_Directive_.
From the entries below, list each line with "Python".

_Scripts that build animated scenes_.

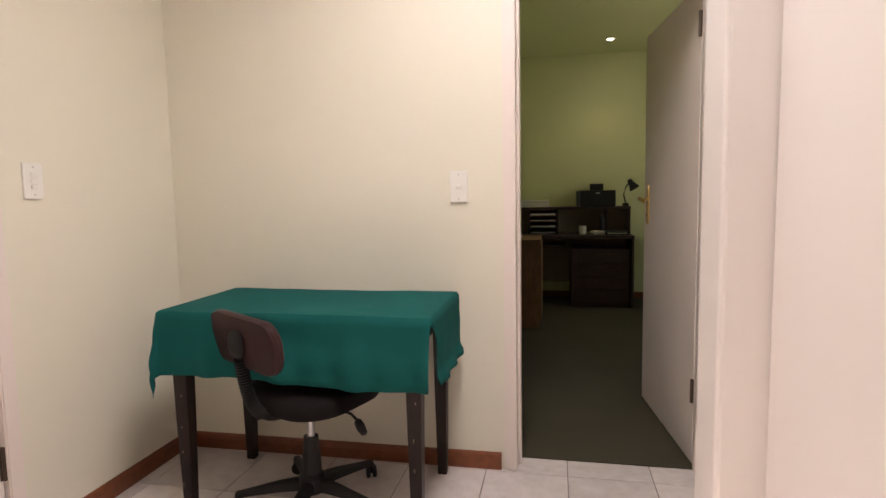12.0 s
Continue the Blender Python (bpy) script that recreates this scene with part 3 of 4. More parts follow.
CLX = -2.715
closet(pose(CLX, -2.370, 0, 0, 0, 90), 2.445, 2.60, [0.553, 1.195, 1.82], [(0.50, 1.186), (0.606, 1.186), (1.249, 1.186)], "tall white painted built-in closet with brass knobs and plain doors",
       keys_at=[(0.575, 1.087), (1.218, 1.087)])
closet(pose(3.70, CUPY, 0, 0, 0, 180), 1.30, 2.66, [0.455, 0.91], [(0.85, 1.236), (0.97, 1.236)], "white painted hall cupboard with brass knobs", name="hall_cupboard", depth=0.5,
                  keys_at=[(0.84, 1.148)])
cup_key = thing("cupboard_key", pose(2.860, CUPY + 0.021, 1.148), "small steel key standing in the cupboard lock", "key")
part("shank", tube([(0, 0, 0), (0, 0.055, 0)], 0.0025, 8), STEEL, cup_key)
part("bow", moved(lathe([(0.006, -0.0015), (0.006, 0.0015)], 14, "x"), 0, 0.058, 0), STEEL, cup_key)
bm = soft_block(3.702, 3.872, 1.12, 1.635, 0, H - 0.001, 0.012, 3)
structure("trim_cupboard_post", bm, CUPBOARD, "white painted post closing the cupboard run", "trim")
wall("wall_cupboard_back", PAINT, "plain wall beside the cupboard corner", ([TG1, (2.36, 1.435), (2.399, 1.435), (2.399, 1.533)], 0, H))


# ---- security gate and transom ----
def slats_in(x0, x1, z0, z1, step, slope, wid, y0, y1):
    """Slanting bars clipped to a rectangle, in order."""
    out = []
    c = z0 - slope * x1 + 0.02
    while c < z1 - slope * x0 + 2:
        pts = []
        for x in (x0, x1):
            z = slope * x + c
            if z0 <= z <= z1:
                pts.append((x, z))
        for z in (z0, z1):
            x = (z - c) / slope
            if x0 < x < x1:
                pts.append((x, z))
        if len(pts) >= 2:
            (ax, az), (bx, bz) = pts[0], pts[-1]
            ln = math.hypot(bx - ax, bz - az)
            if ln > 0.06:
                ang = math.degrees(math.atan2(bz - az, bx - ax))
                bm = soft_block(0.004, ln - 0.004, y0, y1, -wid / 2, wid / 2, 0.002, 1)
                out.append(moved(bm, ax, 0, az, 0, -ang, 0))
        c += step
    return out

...

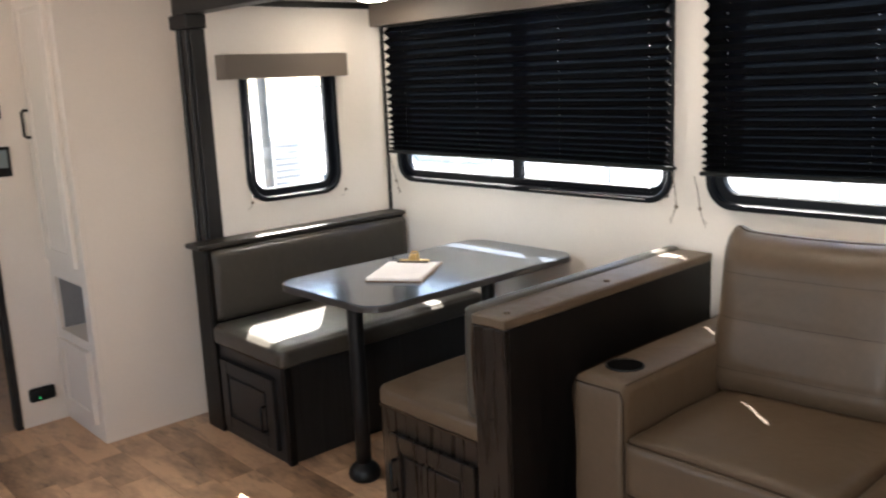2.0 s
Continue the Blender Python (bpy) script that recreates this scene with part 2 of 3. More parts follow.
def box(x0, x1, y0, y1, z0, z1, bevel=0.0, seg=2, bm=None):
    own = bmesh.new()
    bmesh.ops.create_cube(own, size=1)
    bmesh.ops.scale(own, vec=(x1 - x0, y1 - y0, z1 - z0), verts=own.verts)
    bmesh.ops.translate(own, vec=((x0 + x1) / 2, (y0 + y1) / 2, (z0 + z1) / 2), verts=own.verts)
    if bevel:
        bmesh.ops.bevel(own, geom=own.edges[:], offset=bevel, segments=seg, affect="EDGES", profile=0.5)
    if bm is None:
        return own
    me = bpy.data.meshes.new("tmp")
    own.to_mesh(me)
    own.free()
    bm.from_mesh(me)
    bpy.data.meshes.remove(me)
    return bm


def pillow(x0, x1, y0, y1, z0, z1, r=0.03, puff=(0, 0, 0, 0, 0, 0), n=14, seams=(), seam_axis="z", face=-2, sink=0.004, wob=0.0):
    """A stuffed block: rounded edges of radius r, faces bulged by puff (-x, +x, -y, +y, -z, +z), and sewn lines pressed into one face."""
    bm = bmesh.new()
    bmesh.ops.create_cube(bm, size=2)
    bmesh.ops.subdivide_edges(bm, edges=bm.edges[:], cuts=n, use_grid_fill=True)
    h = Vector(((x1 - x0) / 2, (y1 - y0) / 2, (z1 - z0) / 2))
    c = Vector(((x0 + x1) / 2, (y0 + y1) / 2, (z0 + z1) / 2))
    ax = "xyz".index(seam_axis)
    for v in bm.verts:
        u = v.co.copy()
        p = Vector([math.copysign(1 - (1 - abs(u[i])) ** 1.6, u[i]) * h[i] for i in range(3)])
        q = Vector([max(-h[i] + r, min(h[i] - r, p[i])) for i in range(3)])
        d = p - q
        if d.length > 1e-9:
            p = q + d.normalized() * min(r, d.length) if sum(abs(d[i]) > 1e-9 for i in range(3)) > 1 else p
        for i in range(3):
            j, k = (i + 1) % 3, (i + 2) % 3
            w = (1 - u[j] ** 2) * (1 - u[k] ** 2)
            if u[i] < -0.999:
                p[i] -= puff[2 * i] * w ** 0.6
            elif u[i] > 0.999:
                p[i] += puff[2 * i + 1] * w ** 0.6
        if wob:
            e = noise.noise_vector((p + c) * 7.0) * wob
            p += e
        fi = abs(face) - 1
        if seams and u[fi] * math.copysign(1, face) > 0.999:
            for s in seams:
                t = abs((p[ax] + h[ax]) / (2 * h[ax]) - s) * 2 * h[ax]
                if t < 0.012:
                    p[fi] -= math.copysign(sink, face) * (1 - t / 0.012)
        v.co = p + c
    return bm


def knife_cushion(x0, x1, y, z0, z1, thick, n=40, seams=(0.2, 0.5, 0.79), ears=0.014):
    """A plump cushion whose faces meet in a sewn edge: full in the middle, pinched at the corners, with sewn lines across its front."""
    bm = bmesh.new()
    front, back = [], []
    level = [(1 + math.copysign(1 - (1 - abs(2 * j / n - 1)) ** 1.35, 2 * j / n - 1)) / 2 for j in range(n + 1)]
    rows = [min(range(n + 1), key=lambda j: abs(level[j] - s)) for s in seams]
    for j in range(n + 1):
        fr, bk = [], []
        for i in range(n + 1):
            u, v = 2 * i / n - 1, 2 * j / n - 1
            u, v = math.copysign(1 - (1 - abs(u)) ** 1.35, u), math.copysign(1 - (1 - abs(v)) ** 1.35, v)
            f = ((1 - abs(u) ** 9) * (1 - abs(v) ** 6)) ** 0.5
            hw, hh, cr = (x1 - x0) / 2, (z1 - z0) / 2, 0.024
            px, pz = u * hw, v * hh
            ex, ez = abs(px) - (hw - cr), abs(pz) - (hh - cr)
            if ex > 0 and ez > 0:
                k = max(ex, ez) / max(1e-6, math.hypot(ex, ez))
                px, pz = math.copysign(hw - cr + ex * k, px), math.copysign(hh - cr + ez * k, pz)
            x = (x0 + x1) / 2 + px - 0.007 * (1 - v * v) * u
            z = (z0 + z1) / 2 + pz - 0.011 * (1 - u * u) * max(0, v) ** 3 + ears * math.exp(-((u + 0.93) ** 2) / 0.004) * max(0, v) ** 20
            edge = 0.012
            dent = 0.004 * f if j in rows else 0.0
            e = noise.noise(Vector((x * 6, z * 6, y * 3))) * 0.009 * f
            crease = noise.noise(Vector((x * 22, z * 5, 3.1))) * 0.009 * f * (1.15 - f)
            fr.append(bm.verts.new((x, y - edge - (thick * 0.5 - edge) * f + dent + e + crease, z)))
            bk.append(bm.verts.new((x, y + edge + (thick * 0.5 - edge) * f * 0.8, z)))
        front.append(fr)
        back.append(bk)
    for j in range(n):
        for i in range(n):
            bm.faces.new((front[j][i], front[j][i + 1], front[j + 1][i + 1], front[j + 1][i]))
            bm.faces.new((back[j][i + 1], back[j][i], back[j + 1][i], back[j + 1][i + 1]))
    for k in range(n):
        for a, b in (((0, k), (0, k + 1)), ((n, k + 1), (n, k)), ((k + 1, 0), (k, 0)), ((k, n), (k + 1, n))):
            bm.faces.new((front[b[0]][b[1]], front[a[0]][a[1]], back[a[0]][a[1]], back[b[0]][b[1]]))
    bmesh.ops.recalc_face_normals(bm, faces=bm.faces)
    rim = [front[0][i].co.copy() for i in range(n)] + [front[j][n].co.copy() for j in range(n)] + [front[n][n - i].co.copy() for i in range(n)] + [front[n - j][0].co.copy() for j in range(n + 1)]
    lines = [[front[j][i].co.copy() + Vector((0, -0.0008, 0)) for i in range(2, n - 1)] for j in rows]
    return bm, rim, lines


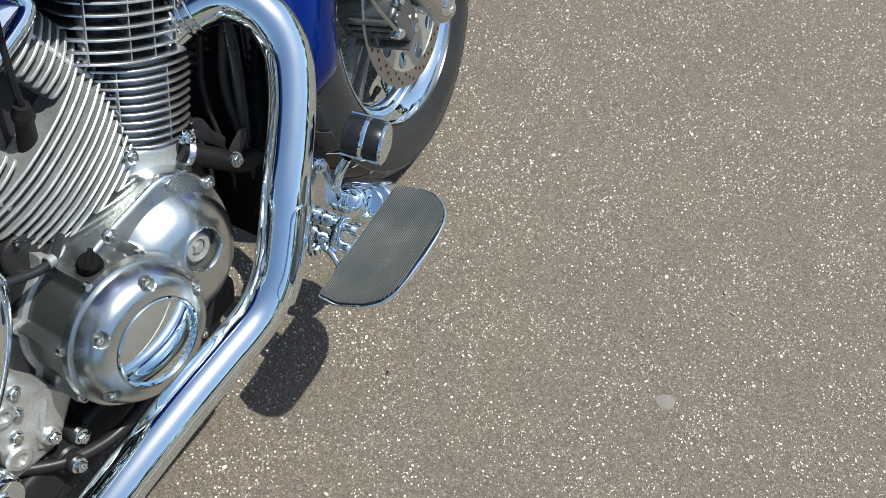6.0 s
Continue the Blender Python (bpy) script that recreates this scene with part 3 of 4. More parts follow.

--

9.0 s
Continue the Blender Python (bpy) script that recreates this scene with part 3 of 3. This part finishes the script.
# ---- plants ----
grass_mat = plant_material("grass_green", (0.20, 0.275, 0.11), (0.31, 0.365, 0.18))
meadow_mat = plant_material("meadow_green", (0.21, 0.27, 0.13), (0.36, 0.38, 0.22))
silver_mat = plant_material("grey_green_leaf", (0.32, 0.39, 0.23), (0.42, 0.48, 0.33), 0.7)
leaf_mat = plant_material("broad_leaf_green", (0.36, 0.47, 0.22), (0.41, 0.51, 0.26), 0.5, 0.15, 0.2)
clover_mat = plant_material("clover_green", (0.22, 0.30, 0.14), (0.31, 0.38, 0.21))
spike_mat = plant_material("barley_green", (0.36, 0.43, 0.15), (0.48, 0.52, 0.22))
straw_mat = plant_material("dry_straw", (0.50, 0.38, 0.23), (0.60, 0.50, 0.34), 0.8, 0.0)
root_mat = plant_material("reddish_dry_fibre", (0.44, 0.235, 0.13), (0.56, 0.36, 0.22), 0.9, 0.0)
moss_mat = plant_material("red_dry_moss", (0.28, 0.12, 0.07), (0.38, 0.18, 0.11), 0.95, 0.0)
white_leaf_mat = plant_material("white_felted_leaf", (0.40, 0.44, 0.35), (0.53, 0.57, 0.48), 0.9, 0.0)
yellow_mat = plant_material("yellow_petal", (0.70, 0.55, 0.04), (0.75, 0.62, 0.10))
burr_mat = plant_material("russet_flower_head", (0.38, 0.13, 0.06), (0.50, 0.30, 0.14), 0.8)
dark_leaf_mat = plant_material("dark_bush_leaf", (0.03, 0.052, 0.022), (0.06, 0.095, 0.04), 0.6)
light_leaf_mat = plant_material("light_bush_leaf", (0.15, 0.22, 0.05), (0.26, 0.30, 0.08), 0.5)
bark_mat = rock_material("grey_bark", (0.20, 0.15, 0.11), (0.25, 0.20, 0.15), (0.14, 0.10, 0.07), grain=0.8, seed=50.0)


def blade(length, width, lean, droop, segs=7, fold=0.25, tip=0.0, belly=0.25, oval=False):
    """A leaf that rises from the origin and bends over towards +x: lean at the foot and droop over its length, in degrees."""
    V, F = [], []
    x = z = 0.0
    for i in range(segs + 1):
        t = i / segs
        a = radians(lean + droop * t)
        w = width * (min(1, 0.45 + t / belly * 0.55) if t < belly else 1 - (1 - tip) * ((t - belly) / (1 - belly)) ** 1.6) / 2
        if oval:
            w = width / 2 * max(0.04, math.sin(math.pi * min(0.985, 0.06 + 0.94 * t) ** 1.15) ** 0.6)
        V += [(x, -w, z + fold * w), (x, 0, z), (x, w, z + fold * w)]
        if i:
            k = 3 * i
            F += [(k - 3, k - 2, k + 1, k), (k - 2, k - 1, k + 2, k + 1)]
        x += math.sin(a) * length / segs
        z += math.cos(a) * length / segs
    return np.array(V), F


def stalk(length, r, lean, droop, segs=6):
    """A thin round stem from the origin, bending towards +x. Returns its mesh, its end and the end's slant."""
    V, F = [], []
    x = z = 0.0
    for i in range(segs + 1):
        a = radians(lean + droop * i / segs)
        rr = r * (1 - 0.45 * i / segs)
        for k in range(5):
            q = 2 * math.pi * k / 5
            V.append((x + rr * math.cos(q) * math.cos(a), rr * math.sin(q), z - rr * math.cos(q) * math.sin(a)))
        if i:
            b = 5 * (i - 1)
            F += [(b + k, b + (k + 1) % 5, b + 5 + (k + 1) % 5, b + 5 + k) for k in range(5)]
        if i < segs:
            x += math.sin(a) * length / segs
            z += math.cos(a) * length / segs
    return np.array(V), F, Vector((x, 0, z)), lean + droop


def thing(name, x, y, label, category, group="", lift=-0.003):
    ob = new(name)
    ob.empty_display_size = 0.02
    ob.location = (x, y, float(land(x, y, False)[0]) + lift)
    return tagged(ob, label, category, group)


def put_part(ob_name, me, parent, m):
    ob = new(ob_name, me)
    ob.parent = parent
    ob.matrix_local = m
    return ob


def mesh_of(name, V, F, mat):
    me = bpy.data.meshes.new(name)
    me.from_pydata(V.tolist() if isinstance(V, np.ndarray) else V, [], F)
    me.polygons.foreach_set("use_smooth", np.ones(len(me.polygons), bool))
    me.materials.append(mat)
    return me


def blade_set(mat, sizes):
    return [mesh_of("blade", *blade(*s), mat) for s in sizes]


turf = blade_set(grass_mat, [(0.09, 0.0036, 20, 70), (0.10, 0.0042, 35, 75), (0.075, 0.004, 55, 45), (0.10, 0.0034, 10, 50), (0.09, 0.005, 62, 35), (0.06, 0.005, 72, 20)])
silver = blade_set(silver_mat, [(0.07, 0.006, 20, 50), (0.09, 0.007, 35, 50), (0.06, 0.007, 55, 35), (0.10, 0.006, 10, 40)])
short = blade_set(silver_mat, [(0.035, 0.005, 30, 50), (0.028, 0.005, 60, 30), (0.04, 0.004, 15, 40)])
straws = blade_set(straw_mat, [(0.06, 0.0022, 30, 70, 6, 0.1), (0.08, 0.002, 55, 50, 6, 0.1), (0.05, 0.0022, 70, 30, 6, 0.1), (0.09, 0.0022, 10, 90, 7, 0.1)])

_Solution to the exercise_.
Continue the Blender Python (bpy) script that recreates this scene with part 3 of 4. More parts follow.
Continue the Blender Python (bpy) script that recreates this scene with part 2 of 3. More parts follow.
Continue the Blender Python (bpy) script that recreates this scene with part 3 of 4. More parts follow.
Continue the Blender Python (bpy) script that recreates this scene with part 3 of 3. This part finishes the script.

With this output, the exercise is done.